▶ Your task
Extract word for word the lines of the listing from its start to the line holding "pose from metres", both ends kept; pictures are not part of the copy.

▶ Available data
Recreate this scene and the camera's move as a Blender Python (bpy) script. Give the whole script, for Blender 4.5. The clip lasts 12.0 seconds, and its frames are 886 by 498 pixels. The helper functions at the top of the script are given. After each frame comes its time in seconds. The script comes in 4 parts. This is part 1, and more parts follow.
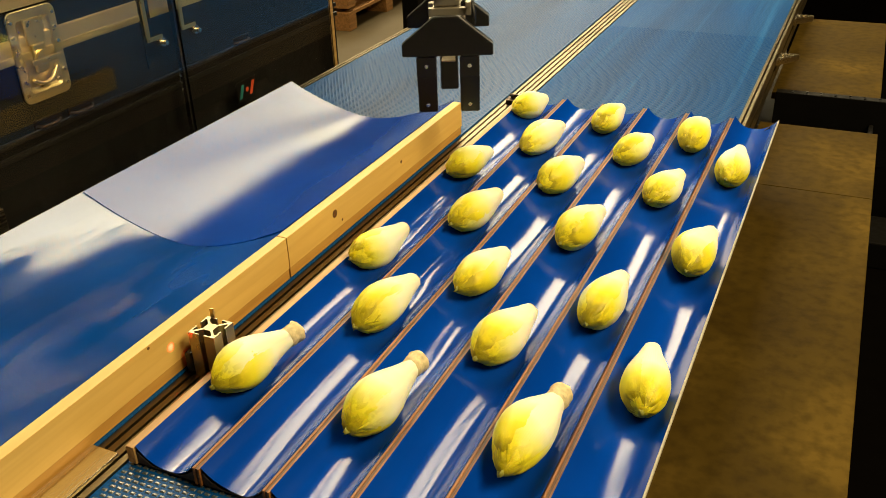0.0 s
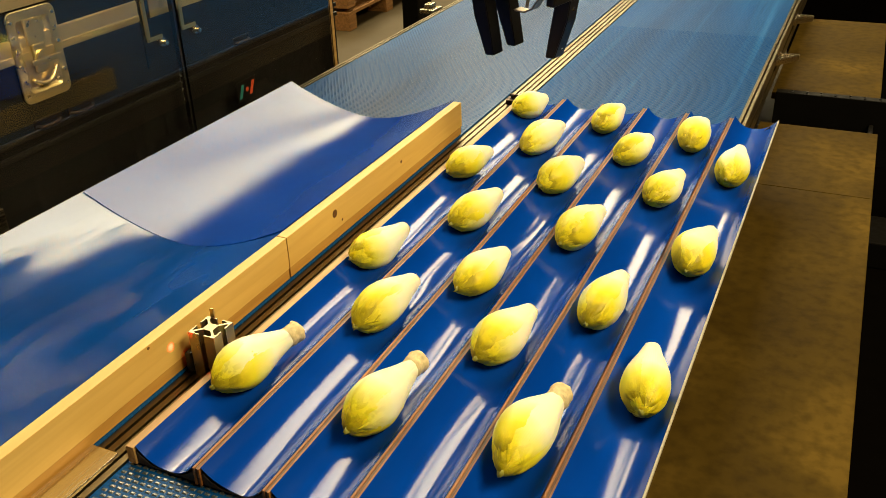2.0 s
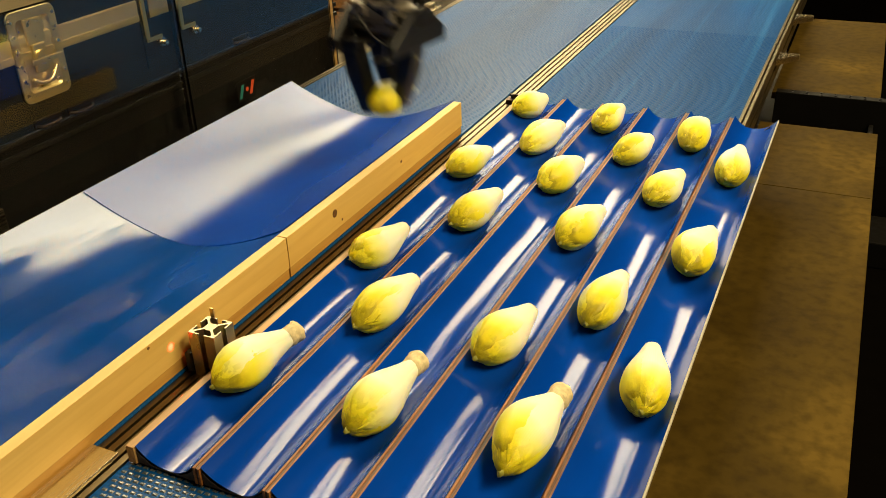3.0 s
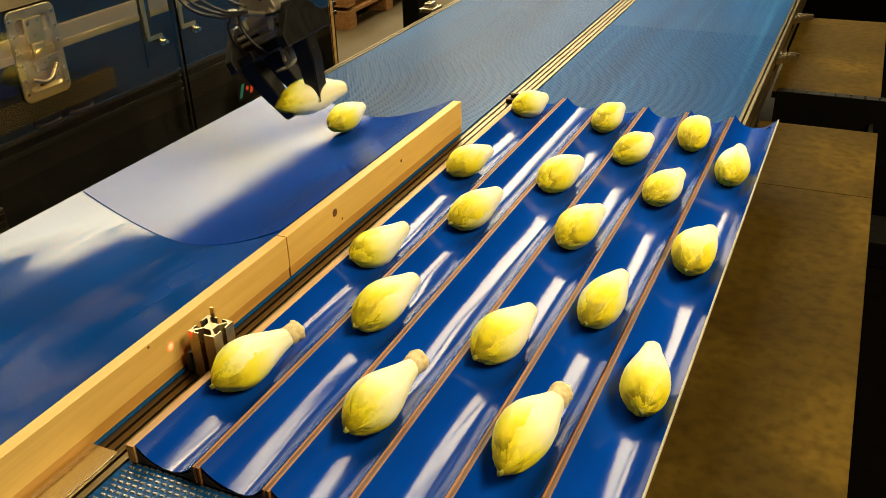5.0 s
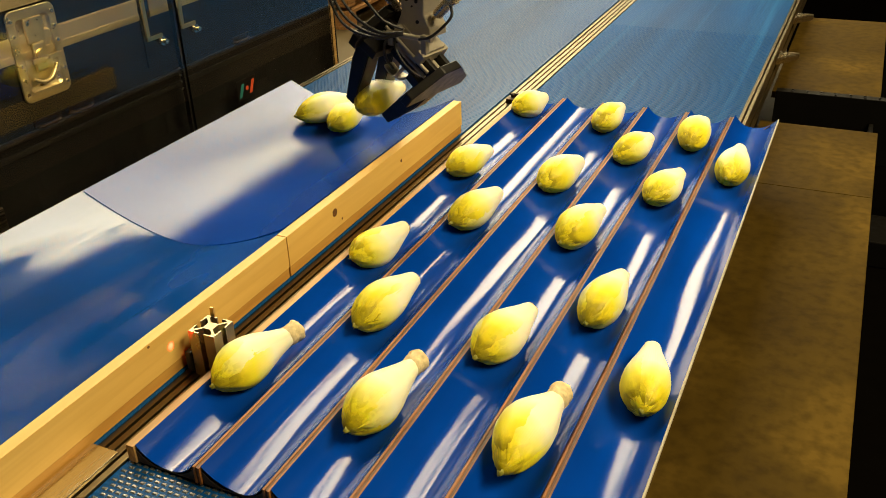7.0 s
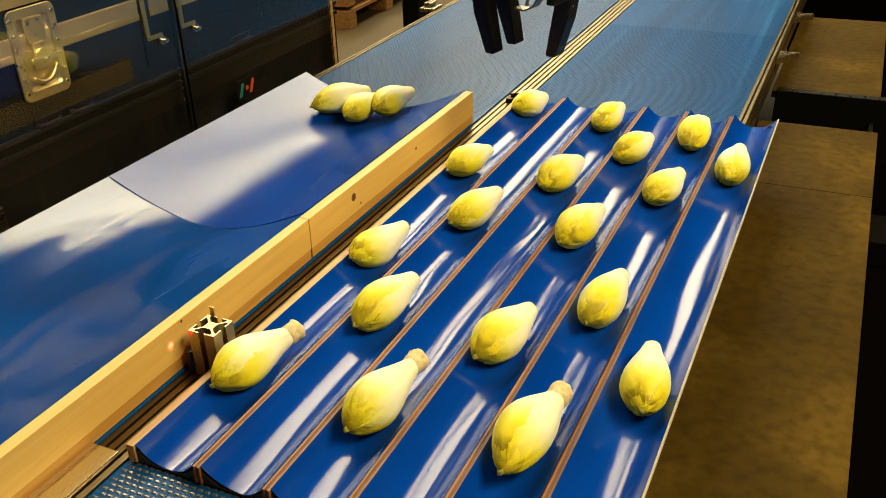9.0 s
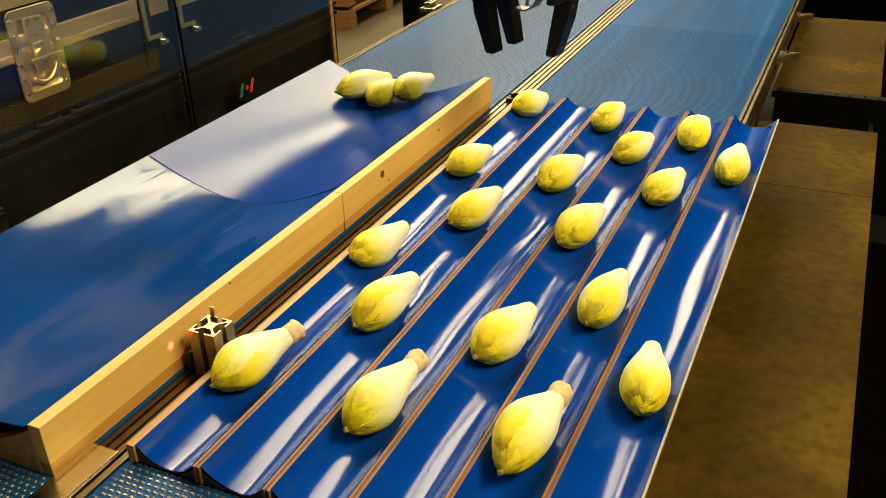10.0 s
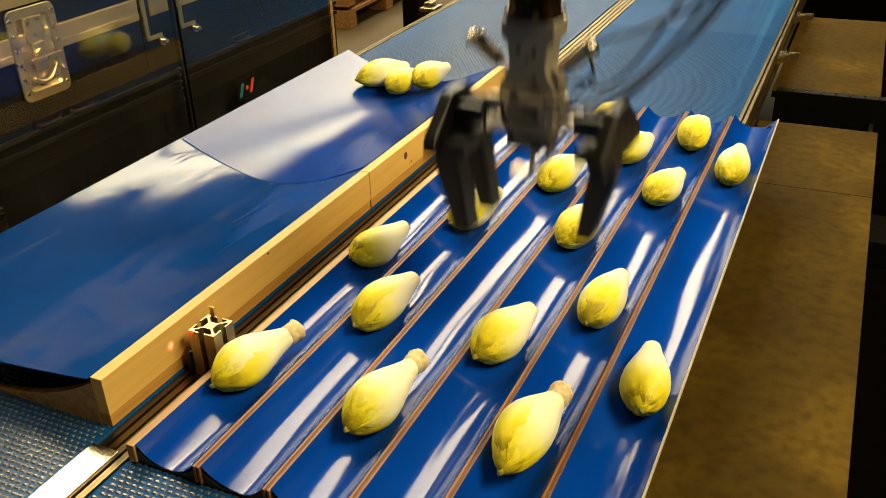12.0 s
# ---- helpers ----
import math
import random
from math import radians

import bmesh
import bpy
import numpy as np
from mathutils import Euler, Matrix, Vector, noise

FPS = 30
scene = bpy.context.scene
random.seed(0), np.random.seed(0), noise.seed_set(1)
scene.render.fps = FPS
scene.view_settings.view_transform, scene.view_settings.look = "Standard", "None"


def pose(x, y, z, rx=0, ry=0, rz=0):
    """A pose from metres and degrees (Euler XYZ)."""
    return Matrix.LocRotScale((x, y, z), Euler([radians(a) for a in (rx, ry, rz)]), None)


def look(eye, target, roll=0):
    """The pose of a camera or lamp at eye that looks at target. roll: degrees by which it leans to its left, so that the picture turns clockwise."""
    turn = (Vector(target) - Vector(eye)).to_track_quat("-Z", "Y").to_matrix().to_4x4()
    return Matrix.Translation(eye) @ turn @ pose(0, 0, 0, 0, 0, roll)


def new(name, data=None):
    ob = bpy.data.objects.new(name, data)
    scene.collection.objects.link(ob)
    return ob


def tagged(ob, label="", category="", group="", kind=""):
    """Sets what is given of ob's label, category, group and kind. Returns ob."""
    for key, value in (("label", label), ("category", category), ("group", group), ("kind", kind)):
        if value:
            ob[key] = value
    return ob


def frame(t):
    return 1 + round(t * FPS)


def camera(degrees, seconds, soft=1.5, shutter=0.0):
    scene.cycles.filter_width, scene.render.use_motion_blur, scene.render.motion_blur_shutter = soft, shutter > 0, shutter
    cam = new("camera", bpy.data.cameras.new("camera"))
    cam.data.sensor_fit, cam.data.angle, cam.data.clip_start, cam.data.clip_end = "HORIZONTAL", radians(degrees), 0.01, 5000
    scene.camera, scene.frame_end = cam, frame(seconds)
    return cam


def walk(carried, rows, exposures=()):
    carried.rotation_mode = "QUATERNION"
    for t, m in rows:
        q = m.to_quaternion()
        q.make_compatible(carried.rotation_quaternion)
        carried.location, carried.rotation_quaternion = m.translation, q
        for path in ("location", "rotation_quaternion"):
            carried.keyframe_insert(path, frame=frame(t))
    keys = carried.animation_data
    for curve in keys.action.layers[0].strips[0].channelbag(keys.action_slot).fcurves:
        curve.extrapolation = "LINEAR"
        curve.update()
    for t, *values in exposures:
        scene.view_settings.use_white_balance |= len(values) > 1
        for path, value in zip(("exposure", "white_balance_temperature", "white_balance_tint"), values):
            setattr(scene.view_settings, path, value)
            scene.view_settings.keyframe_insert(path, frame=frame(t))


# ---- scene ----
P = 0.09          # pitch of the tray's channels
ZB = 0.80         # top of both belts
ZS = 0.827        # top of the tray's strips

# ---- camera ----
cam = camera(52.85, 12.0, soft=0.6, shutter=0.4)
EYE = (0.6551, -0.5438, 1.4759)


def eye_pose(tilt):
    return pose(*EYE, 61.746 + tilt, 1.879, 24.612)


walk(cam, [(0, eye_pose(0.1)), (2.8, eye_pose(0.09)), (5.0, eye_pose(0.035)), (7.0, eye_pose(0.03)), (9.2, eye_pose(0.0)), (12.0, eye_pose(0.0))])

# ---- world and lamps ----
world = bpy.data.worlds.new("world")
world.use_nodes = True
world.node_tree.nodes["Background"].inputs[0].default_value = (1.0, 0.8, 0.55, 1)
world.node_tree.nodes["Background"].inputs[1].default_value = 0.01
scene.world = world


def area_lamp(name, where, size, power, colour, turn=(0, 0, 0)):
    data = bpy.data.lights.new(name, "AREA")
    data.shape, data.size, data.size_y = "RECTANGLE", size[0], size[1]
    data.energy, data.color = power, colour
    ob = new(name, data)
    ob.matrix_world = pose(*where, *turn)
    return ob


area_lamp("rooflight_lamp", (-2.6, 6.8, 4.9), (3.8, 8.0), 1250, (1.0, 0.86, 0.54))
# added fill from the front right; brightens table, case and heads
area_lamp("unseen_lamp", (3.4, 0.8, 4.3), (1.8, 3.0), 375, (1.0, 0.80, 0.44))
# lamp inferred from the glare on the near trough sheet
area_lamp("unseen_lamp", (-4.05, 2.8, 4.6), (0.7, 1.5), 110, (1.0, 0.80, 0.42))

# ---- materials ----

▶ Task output
Recreate this scene and the camera's move as a Blender Python (bpy) script. Give the whole script, for Blender 4.5. The clip lasts 12.0 seconds, and its frames are 886 by 498 pixels. The helper functions at the top of the script are given. After each frame comes its time in seconds. The script comes in 4 parts. This is part 1, and more parts follow.
0.0 s
2.0 s
3.0 s
5.0 s
7.0 s
9.0 s
10.0 s
12.0 s
# ---- helpers ----
import math
import random
from math import radians

import bmesh
import bpy
import numpy as np
from mathutils import Euler, Matrix, Vector, noise

FPS = 30
scene = bpy.context.scene
random.seed(0), np.random.seed(0), noise.seed_set(1)
scene.render.fps = FPS
scene.view_settings.view_transform, scene.view_settings.look = "Standard", "None"


def pose(x, y, z, rx=0, ry=0, rz=0):
    """A pose from metres and degrees (Euler XYZ)."""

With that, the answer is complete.